UNHCR: 250 million people displaced by climate emergencies in 10 years

A report published by the United Nations High Commissioner for Refugees on the occasion of COP30 found that over the past ten years, extreme weather events have forced 250 million people to flee their homes due to heatwaves, droughts, and floods, threatening the safety and survival of entire communities. Seventy thousand people flee disasters every day.
Climate emergencies have caused the displacement of 250 million people worldwide over the past ten years, nearly 70,000 a day. This is according to a report by the United Nations High Commissioner for Refugees ( UNHCR ), published on the occasion of the COP30 United Nations Climate Change Conference, which opened yesterday in Belém, Brazil.

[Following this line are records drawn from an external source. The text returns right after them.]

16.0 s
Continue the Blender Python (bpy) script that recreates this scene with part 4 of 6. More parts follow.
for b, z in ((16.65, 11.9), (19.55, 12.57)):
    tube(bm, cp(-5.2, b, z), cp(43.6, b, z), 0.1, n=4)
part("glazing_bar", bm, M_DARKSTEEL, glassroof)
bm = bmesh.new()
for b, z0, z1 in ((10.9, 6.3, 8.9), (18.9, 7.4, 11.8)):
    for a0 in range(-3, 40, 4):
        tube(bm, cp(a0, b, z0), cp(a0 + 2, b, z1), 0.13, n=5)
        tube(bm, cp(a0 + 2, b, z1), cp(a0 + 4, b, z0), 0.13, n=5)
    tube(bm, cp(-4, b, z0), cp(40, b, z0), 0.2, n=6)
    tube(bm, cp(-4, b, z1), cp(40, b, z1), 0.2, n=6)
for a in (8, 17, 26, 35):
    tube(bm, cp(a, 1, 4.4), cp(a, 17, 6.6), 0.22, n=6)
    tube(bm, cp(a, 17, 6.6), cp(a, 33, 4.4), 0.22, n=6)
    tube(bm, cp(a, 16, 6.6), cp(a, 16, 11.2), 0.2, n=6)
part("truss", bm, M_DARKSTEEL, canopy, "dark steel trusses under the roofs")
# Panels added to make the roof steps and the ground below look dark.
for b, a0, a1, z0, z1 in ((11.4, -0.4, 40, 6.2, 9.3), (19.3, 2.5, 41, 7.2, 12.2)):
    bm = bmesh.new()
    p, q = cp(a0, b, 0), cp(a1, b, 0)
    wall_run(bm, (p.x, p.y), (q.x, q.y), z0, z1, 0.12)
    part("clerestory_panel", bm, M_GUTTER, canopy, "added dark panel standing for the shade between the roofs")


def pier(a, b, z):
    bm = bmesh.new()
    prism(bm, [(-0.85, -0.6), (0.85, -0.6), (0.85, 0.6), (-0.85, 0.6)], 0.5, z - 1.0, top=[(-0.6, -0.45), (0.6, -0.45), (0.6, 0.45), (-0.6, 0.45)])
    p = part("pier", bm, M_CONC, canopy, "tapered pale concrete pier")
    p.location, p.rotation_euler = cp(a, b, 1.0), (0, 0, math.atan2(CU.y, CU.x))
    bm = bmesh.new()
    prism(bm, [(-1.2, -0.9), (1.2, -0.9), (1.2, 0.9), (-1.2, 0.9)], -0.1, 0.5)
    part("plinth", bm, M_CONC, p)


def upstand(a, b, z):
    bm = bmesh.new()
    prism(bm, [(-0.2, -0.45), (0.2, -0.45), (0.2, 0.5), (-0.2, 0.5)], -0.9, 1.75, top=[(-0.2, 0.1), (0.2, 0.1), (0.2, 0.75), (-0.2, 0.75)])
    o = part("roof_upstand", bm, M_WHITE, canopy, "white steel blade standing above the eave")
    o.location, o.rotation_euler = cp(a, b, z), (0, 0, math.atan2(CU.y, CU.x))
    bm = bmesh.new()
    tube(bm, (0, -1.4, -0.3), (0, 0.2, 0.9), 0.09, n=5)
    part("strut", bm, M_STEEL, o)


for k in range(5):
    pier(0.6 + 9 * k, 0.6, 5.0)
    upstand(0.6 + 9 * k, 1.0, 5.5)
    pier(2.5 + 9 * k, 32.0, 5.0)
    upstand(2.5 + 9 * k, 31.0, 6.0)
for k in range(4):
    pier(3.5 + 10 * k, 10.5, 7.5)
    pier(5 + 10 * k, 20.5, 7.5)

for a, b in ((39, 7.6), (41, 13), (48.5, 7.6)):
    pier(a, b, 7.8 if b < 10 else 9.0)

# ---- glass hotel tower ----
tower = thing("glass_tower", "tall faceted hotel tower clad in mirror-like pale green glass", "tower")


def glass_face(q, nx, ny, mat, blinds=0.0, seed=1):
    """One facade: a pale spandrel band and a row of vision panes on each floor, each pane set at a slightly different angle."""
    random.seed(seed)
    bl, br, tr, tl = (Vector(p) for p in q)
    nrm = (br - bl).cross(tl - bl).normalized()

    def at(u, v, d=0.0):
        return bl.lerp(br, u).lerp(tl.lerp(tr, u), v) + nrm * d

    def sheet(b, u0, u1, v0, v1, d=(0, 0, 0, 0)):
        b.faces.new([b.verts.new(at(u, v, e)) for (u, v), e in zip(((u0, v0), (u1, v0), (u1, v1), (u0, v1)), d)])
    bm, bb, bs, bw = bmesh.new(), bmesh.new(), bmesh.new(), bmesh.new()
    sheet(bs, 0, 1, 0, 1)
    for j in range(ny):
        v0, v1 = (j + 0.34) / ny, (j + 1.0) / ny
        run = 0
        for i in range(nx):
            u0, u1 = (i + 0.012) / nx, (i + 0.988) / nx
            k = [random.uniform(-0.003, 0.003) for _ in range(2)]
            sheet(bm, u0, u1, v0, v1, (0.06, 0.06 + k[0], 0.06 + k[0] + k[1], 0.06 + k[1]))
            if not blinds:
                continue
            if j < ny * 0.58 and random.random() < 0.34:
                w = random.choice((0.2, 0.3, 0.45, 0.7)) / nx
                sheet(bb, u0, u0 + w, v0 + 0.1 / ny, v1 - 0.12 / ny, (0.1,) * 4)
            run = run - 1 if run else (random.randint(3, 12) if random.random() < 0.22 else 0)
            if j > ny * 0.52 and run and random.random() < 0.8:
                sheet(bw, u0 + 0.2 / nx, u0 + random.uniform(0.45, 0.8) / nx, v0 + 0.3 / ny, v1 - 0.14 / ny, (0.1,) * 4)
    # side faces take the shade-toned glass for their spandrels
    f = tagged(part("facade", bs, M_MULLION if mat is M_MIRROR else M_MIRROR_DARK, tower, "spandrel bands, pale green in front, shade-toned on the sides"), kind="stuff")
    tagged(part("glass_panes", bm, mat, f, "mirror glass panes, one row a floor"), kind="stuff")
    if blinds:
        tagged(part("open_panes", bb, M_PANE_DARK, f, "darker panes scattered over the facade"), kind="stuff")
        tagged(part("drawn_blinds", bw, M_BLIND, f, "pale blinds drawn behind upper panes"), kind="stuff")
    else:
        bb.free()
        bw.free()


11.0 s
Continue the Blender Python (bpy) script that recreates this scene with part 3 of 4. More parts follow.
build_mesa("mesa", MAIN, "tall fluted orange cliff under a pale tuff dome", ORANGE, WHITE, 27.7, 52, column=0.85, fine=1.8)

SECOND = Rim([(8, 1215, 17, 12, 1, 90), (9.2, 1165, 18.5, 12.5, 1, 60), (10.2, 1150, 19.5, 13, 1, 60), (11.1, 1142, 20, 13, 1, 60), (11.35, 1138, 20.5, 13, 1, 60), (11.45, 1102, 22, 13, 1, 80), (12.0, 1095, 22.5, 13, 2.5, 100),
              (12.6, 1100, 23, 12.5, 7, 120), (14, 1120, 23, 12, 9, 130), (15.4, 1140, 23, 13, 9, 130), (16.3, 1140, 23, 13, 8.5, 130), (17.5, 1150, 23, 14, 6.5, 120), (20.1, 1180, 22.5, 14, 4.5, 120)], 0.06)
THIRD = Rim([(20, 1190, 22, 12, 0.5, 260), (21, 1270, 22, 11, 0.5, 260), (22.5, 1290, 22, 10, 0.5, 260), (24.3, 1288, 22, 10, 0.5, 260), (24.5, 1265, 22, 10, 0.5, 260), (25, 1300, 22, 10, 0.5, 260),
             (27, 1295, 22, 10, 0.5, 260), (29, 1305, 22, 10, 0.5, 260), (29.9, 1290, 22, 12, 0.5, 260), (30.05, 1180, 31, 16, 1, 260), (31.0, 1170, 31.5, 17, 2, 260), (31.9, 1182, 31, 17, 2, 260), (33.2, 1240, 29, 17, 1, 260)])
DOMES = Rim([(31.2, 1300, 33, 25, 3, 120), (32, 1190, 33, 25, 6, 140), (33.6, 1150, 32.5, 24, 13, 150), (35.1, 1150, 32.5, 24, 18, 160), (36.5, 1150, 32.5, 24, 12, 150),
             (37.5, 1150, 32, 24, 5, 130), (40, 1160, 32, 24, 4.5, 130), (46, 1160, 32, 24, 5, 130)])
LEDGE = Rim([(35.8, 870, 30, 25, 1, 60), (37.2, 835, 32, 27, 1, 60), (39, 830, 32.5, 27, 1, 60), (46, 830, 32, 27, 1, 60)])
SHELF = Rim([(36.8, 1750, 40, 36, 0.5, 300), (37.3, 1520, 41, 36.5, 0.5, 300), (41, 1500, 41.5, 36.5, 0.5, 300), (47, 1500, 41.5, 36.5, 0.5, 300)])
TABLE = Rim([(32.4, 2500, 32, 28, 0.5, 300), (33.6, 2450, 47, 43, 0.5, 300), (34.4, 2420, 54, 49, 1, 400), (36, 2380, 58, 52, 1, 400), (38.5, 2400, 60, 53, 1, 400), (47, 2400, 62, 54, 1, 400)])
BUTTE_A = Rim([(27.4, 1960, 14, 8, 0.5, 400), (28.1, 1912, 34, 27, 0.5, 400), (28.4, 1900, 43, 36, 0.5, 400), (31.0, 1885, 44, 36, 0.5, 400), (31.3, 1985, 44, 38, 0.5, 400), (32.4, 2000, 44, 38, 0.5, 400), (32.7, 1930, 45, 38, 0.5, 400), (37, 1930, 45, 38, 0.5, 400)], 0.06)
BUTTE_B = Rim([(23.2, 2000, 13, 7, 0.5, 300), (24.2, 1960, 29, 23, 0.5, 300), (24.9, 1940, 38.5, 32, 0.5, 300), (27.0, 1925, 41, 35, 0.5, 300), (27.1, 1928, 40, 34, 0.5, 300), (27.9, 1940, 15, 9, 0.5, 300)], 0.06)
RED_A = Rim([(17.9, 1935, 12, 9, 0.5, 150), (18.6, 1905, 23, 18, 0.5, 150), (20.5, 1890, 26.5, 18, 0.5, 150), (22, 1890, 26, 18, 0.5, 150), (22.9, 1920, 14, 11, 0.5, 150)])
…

According to Filippo Grandi, United Nations High Commissioner for Refugees, extreme weather conditions are increasingly putting the safety of populations at risk, "destroying homes and livelihoods and forcing families, many of whom have already fled violence, to flee again." Floods in South Sudan and Brazil, record heat in Kenya and Pakistan, water shortages in Chad and Ethiopia: extreme conditions are pushing already fragile communities to the brink of collapse. These populations, the report notes, are experiencing more devastating floods, longer droughts, and more intense heatwaves, without the means to adapt .
Nearly all existing refugee camps will face an unprecedented rise in dangerous temperatures. In Africa, three-quarters of the land is degraded, and more than half of the camps are located in areas under severe environmental pressure. In the Sahel, the UNHCR notes, communities report that climate-related loss of livelihoods is pushing some people to join armed groups, another sign that environmental stress can fuel cycles of violence and displacement.
Furthermore, by 2050, the fifteen hottest refugee camps in the world, located in Gambia, Eritrea, Ethiopia, Senegal, and Mali, could experience nearly 200 days of extreme heat per year, putting the health and survival of their inhabitants at risk. "Many of these places risk becoming uninhabitable due to the deadly combination of extreme heat and high humidity ," warns the report, which warns that the number of countries highly exposed to climate risks will increase from three to sixty-five by 2040.